An estimated 2,000 Ryanair employees, mainly cabin crew working in Spain, Germany, Belgium, the Netherlands, Portugal and Italy, as well as Dutch and German pilots, are stopping work.
They are unhappy about issues from pay to labour contracts. As with several previous stoppages this summer, the industrial action has been coordinated across Europe for Friday – normally the busiest day of the week.
In total, around 250 flights have been grounded, affecting 40,000 passengers.
Ryanair had cancelled 150 flights earlier in the week, notifying the affected customers and telling other travellers that their departures would go ahead. But on Thursday the airline said pilots in Germany would join the strike, with up to 100 additional flights shelved as a result.
Stansted, the airline’s biggest base in Europe, is Britain’s worst-affected airport. Twenty flights, mainly to and from Germany, have been cancelled.
At Manchester, links to and from Barcelona, Berlin, Faro and Malaga have been grounded.
Other cancellations include Birmingham to Lanzarote and East Midlands to Malaga.

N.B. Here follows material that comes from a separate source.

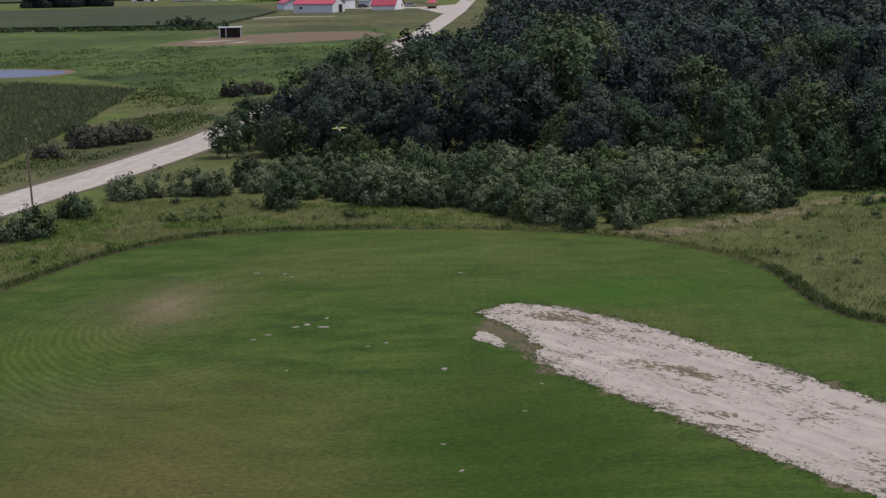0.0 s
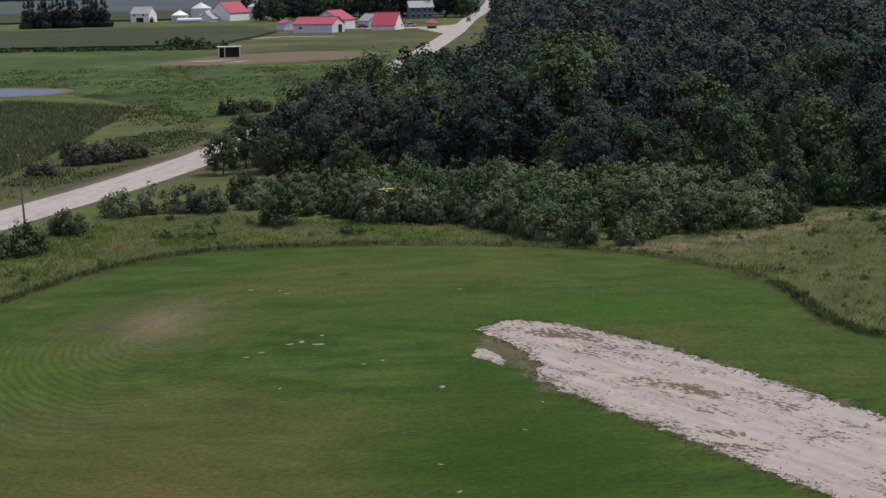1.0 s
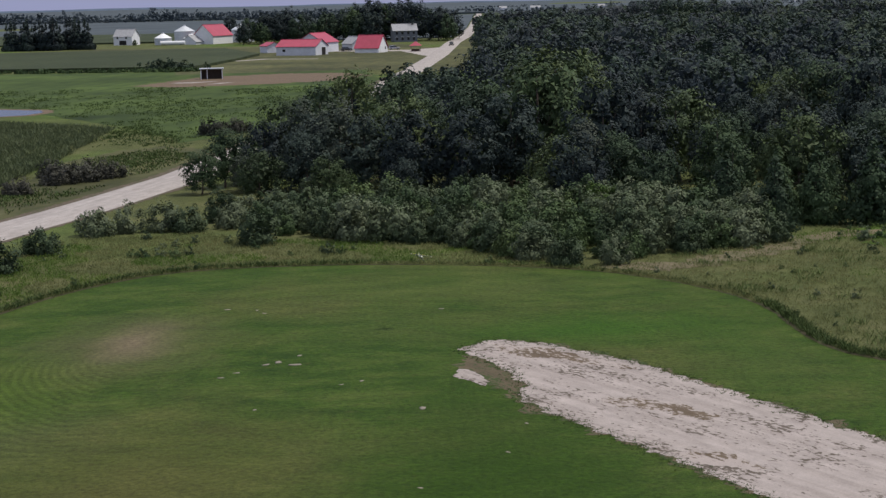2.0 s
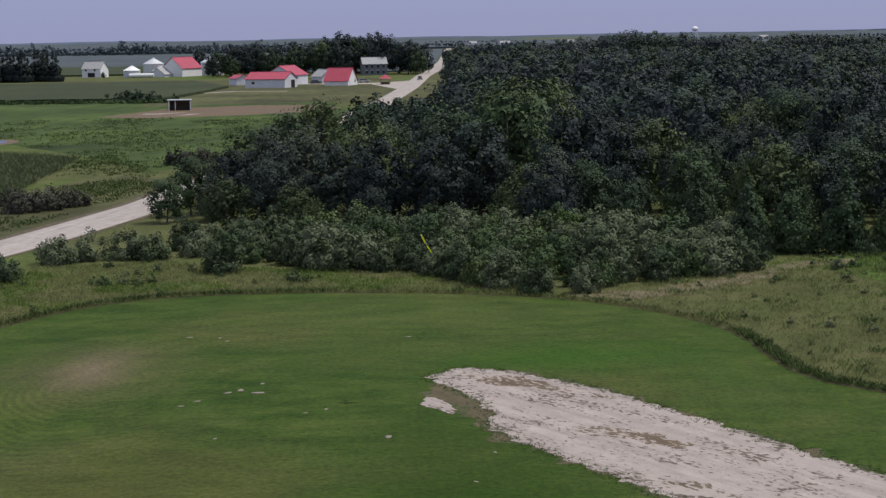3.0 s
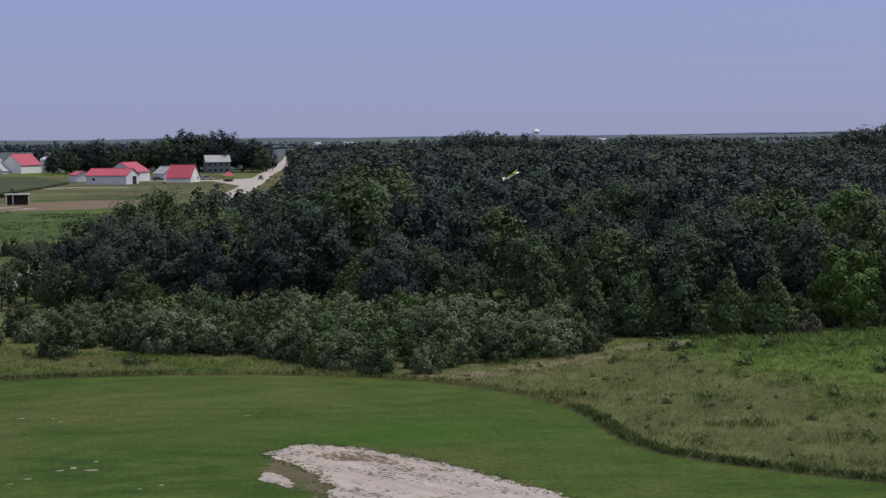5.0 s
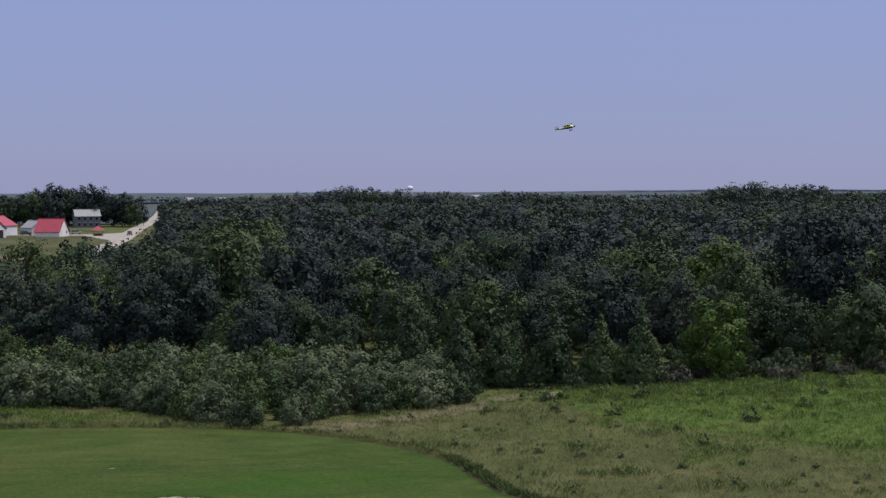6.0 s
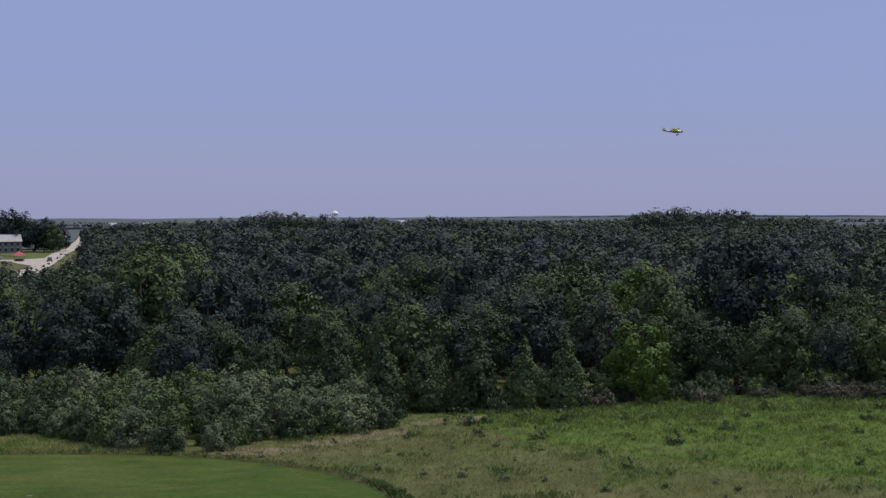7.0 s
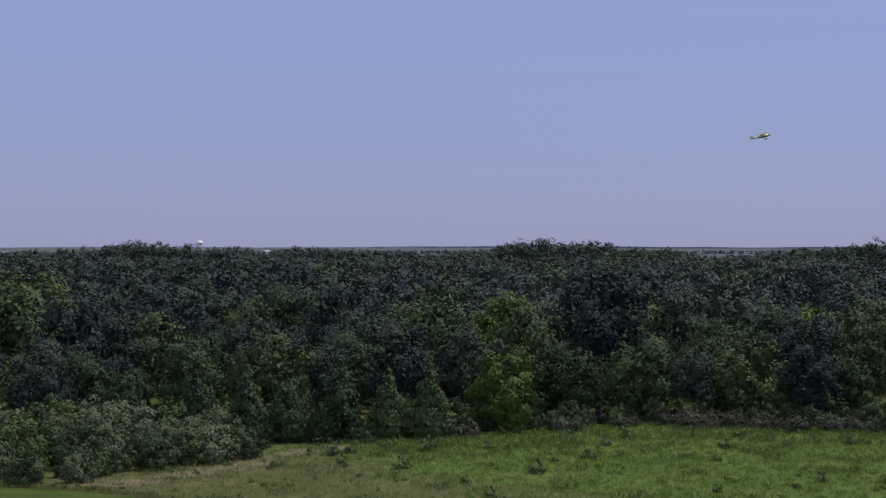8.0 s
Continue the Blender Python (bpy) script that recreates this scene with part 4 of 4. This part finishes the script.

Ryanair first recognised trades unions in December 2017, after thousands of flights were cancelled due to a shortage of pilots. Since then, it said “significant progress” had been made in negotiations with trade unions across Europe.
Its chief executive, Ryanair’s Michael O’Leary, said: “Progress is being impeded by the interference of competitor airline pilots and cabin crew who are conspiring to call repeated and unnecessary strikes, which are disrupting Ryanair’s customers, and damaging our business for the benefit of their legacy airline employers.
“The majority of Ryanair’s pilots and cabin crew do not support these strikes, and they have continued to work normally. We work hard to ensure that our people enjoy the best pay, terms and conditions of any low cost 737 airline in Europe.”
Passengers whose departures are cancelled are entitled to replacement flights, accommodation and meals.
In addition the Civil Aviation Authority has urged Ryanair passengers grounded by strikes to claim €250 (£220) or €400 in compensation under European air passengers’ rights rules.
But Ryanair says it will reject any compensation claims for strikes because they were caused by “extraordinary circumstances”.